## Start

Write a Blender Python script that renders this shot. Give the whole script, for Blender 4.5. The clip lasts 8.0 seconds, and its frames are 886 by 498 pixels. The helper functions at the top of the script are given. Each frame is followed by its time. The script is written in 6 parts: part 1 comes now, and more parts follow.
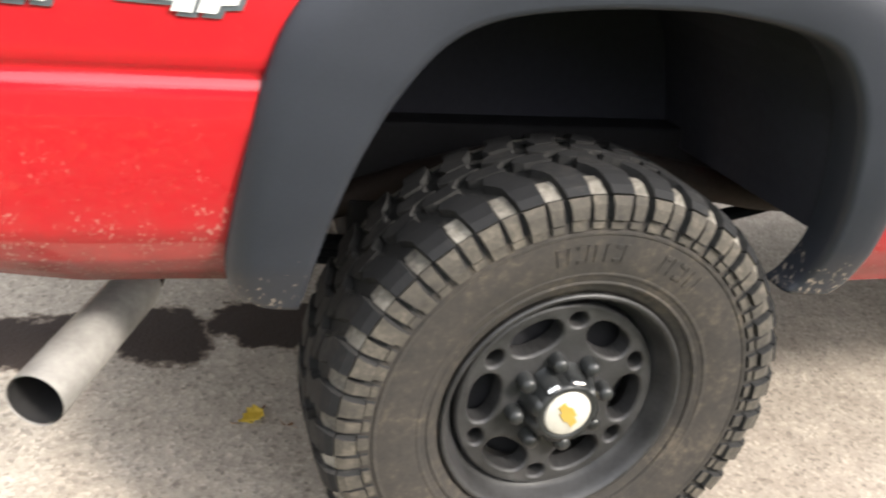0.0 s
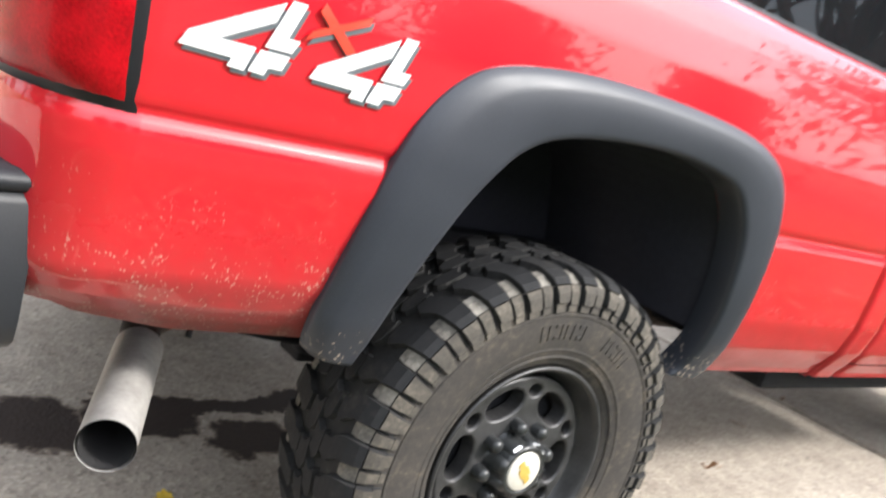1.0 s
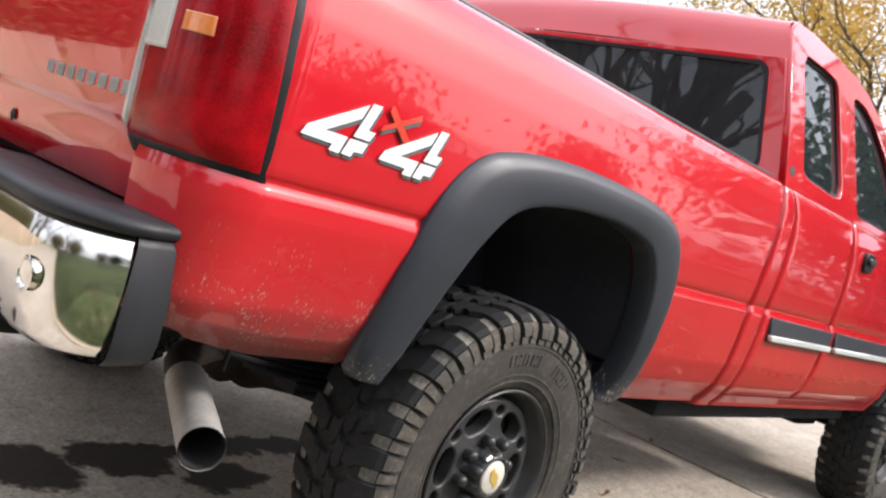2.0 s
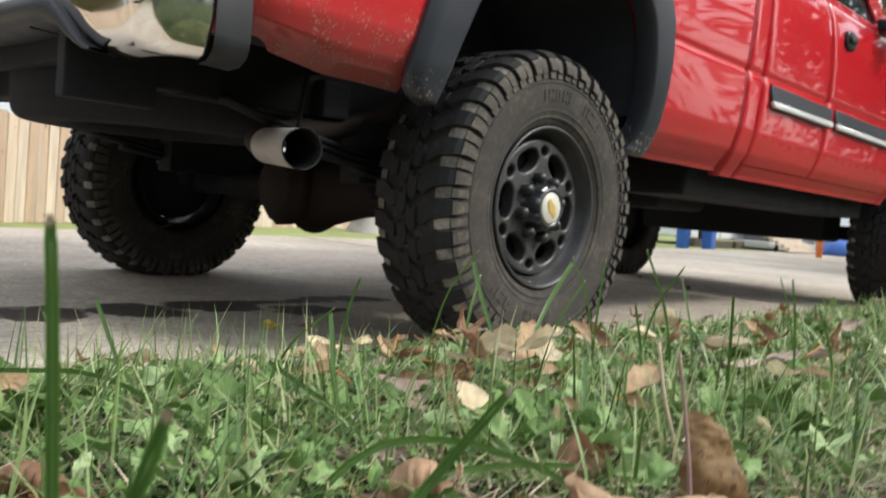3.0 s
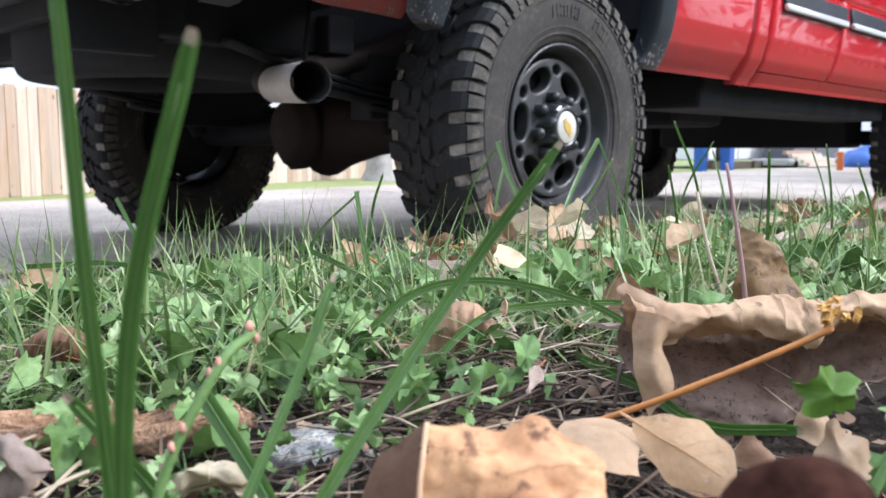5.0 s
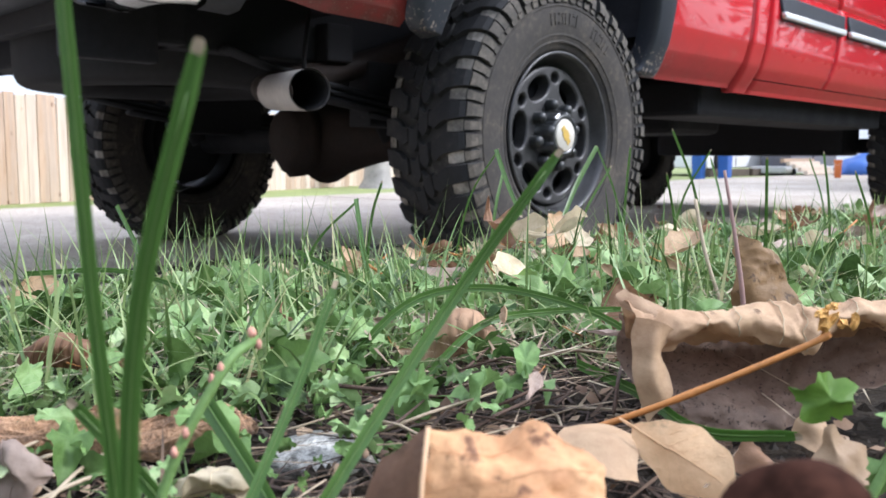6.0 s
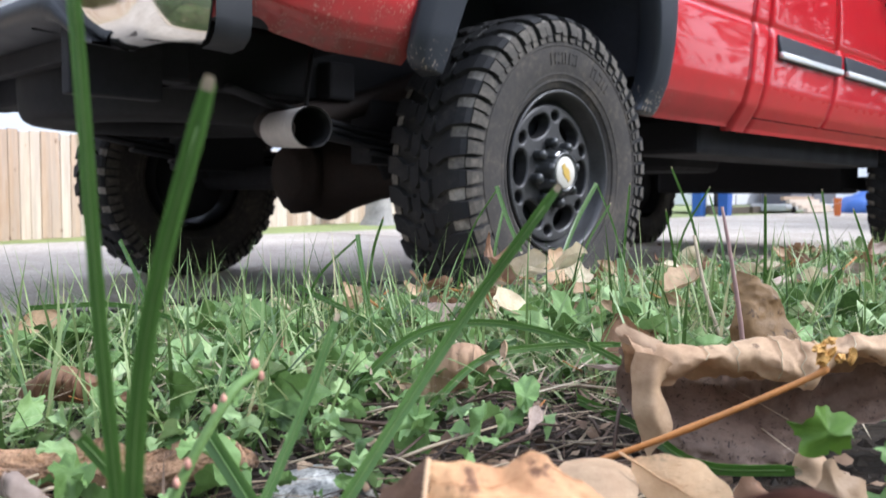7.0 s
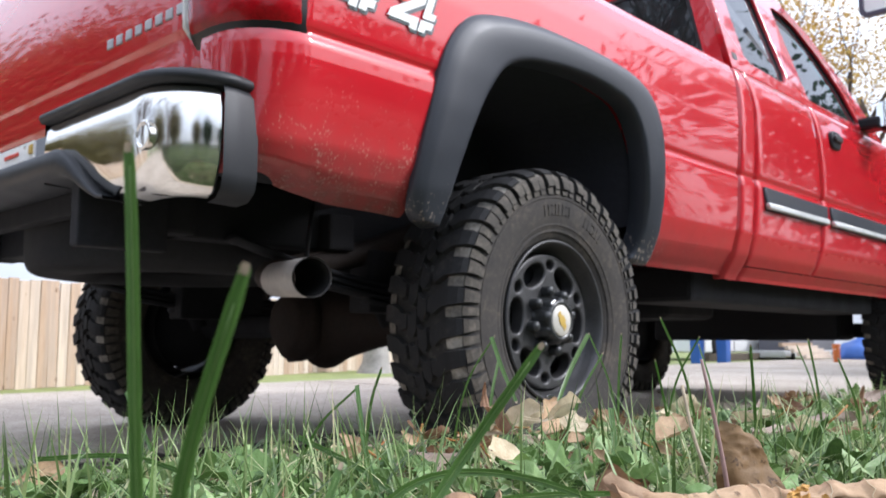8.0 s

## End

[TASK]:
Your copy of the data above should match it exactly, except that pictures are left out.

[RESULT FOR THIS EXERCISE]:
Write a Blender Python script that renders this shot. Give the whole script, for Blender 4.5. The clip lasts 8.0 seconds, and its frames are 886 by 498 pixels. The helper functions at the top of the script are given. Each frame is followed by its time. The script is written in 6 parts: part 1 comes now, and more parts follow.
0.0 s
1.0 s
2.0 s
3.0 s
5.0 s
6.0 s
7.0 s
8.0 s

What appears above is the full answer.